Task instructions: Extract the lines from the first one in the records below through the line containing "steel toe board", keeping both ends and leaving out any pictures.

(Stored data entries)
[Start]

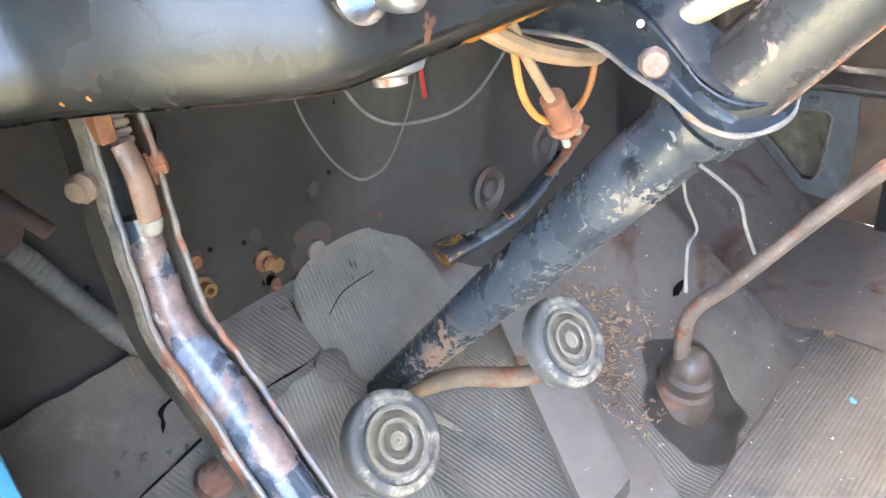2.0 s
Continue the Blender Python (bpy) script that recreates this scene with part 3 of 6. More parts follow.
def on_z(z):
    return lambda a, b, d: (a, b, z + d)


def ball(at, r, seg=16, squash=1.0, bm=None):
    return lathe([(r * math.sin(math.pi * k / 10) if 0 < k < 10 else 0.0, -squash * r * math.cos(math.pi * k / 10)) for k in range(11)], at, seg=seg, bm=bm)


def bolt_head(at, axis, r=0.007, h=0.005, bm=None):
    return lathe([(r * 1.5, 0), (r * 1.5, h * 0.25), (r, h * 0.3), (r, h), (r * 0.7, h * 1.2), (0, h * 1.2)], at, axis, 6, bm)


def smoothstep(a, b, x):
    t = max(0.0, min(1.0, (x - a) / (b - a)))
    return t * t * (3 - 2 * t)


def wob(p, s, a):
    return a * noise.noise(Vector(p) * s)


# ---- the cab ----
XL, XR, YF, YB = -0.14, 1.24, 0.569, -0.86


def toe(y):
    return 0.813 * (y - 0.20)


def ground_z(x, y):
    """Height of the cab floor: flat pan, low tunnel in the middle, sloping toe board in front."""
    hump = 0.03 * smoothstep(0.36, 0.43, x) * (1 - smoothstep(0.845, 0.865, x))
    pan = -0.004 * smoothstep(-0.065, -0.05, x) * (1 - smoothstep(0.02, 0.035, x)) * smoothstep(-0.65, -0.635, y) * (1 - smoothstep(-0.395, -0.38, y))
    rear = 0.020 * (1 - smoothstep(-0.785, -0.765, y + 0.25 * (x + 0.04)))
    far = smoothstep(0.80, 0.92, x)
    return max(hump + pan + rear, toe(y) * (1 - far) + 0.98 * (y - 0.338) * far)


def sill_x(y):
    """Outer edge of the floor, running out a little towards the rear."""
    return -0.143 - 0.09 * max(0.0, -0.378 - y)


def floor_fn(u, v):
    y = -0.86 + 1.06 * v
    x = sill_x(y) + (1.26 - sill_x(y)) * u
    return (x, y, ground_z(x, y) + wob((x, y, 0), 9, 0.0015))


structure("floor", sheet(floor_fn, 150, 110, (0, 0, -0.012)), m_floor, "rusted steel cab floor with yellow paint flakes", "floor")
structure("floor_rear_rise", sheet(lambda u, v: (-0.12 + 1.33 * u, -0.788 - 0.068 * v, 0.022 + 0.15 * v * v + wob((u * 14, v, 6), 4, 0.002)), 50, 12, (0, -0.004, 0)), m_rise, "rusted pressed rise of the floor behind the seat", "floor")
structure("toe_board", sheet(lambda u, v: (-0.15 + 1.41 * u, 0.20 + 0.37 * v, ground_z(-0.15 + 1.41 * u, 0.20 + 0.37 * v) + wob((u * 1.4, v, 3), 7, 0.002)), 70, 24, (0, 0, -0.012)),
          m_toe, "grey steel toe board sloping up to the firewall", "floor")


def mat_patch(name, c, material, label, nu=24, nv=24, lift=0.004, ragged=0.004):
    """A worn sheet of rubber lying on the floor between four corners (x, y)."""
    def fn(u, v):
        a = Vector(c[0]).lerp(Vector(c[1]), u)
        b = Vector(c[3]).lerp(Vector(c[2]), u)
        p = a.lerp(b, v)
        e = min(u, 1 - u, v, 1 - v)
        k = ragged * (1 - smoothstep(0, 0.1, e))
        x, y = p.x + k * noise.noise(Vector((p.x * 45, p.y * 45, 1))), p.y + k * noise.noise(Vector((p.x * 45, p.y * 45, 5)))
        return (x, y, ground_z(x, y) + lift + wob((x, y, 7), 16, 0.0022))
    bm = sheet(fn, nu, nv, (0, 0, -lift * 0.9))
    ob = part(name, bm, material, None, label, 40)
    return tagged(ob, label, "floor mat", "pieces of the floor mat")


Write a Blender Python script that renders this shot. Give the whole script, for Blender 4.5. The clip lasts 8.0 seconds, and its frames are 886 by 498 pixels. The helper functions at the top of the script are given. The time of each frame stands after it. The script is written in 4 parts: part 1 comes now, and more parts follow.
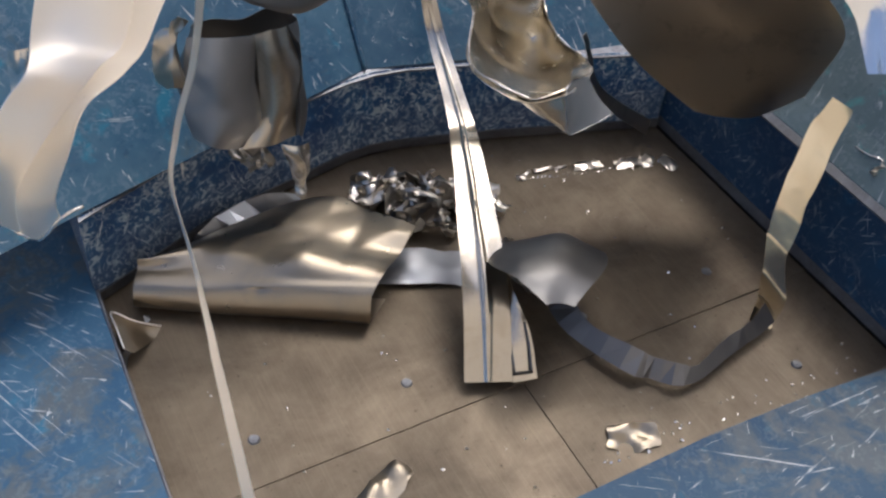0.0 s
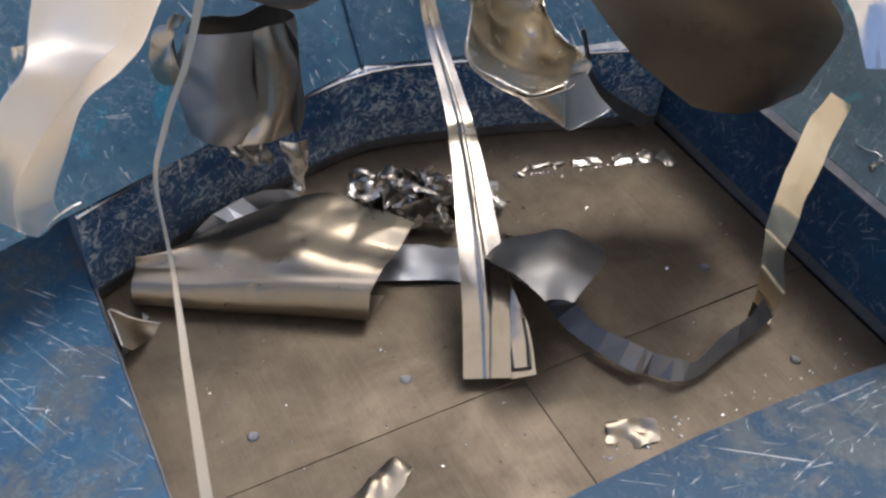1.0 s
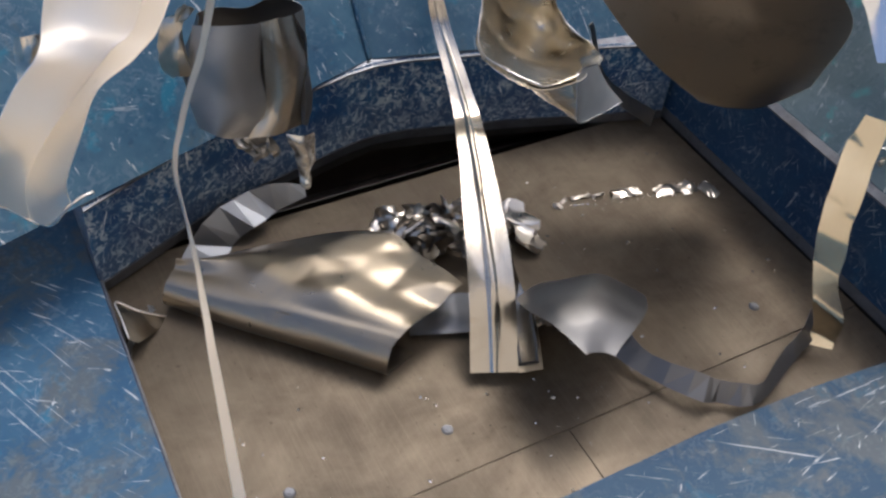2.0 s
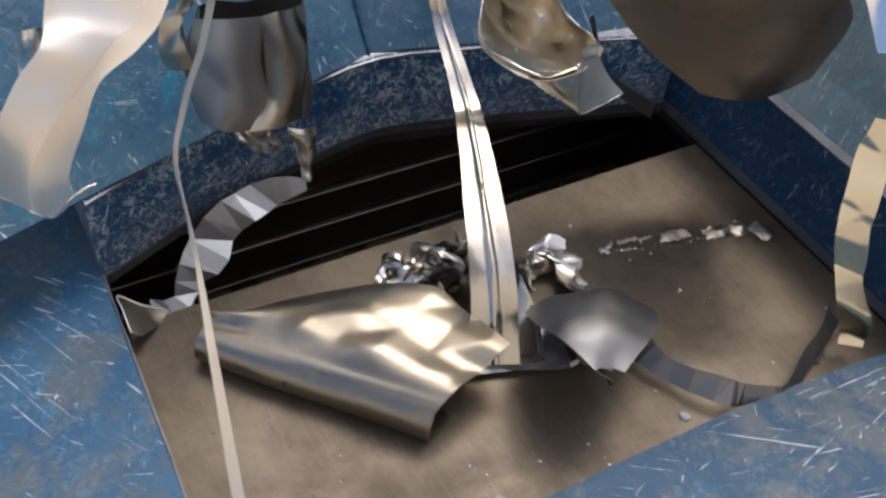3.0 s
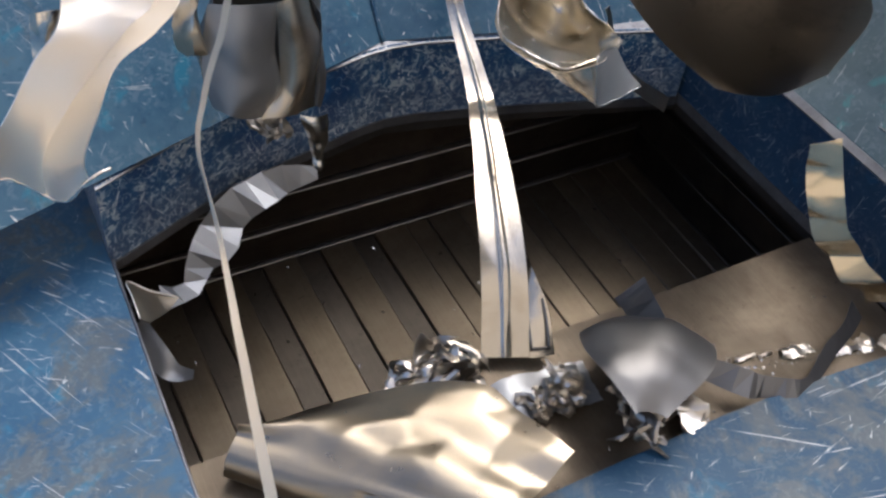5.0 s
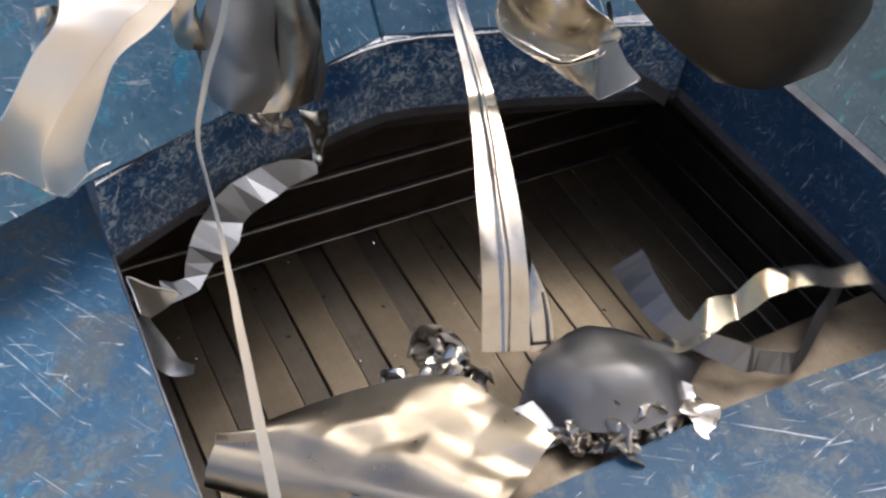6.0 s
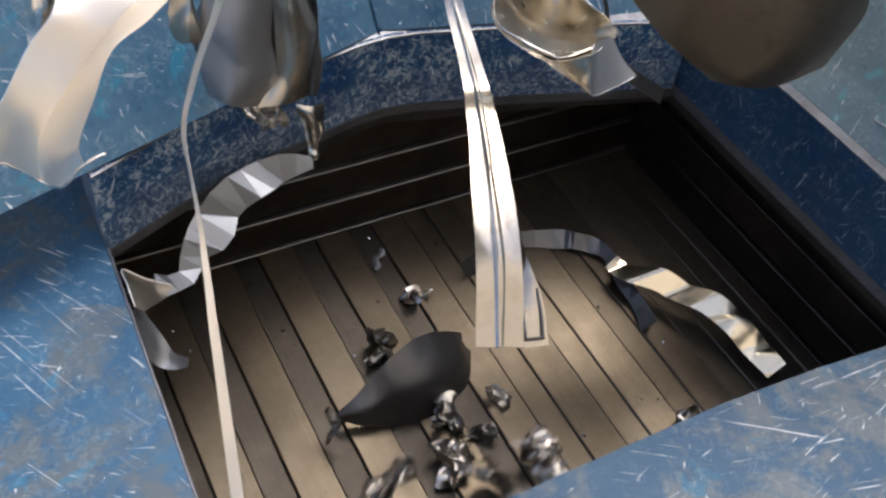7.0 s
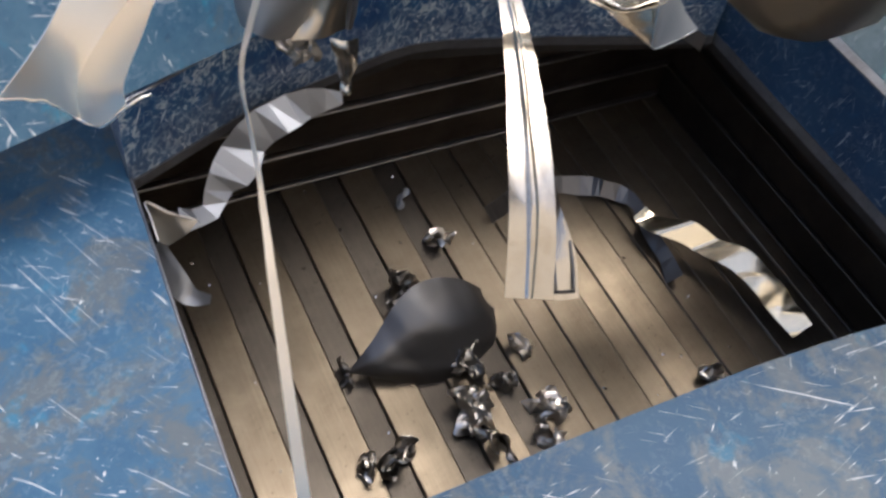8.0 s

[End]

Result for this task:
2.0 s
Continue the Blender Python (bpy) script that recreates this scene with part 3 of 6. More parts follow.
def on_z(z):
    return lambda a, b, d: (a, b, z + d)


def ball(at, r, seg=16, squash=1.0, bm=None):
    return lathe([(r * math.sin(math.pi * k / 10) if 0 < k < 10 else 0.0, -squash * r * math.cos(math.pi * k / 10)) for k in range(11)], at, seg=seg, bm=bm)


def bolt_head(at, axis, r=0.007, h=0.005, bm=None):
    return lathe([(r * 1.5, 0), (r * 1.5, h * 0.25), (r, h * 0.3), (r, h), (r * 0.7, h * 1.2), (0, h * 1.2)], at, axis, 6, bm)


def smoothstep(a, b, x):
    t = max(0.0, min(1.0, (x - a) / (b - a)))
    return t * t * (3 - 2 * t)


def wob(p, s, a):
    return a * noise.noise(Vector(p) * s)


# ---- the cab ----
XL, XR, YF, YB = -0.14, 1.24, 0.569, -0.86


def toe(y):
    return 0.813 * (y - 0.20)


def ground_z(x, y):
    """Height of the cab floor: flat pan, low tunnel in the middle, sloping toe board in front."""
    hump = 0.03 * smoothstep(0.36, 0.43, x) * (1 - smoothstep(0.845, 0.865, x))
    pan = -0.004 * smoothstep(-0.065, -0.05, x) * (1 - smoothstep(0.02, 0.035, x)) * smoothstep(-0.65, -0.635, y) * (1 - smoothstep(-0.395, -0.38, y))
    rear = 0.020 * (1 - smoothstep(-0.785, -0.765, y + 0.25 * (x + 0.04)))
    far = smoothstep(0.80, 0.92, x)
    return max(hump + pan + rear, toe(y) * (1 - far) + 0.98 * (y - 0.338) * far)


def sill_x(y):
    """Outer edge of the floor, running out a little towards the rear."""
    return -0.143 - 0.09 * max(0.0, -0.378 - y)


def floor_fn(u, v):
    y = -0.86 + 1.06 * v
    x = sill_x(y) + (1.26 - sill_x(y)) * u
    return (x, y, ground_z(x, y) + wob((x, y, 0), 9, 0.0015))


structure("floor", sheet(floor_fn, 150, 110, (0, 0, -0.012)), m_floor, "rusted steel cab floor with yellow paint flakes", "floor")
structure("floor_rear_rise", sheet(lambda u, v: (-0.12 + 1.33 * u, -0.788 - 0.068 * v, 0.022 + 0.15 * v * v + wob((u * 14, v, 6), 4, 0.002)), 50, 12, (0, -0.004, 0)), m_rise, "rusted pressed rise of the floor behind the seat", "floor")
structure("toe_board", sheet(lambda u, v: (-0.15 + 1.41 * u, 0.20 + 0.37 * v, ground_z(-0.15 + 1.41 * u, 0.20 + 0.37 * v) + wob((u * 1.4, v, 3), 7, 0.002)), 70, 24, (0, 0, -0.012)),
          m_toe, "grey steel toe board sloping up to the firewall", "floor")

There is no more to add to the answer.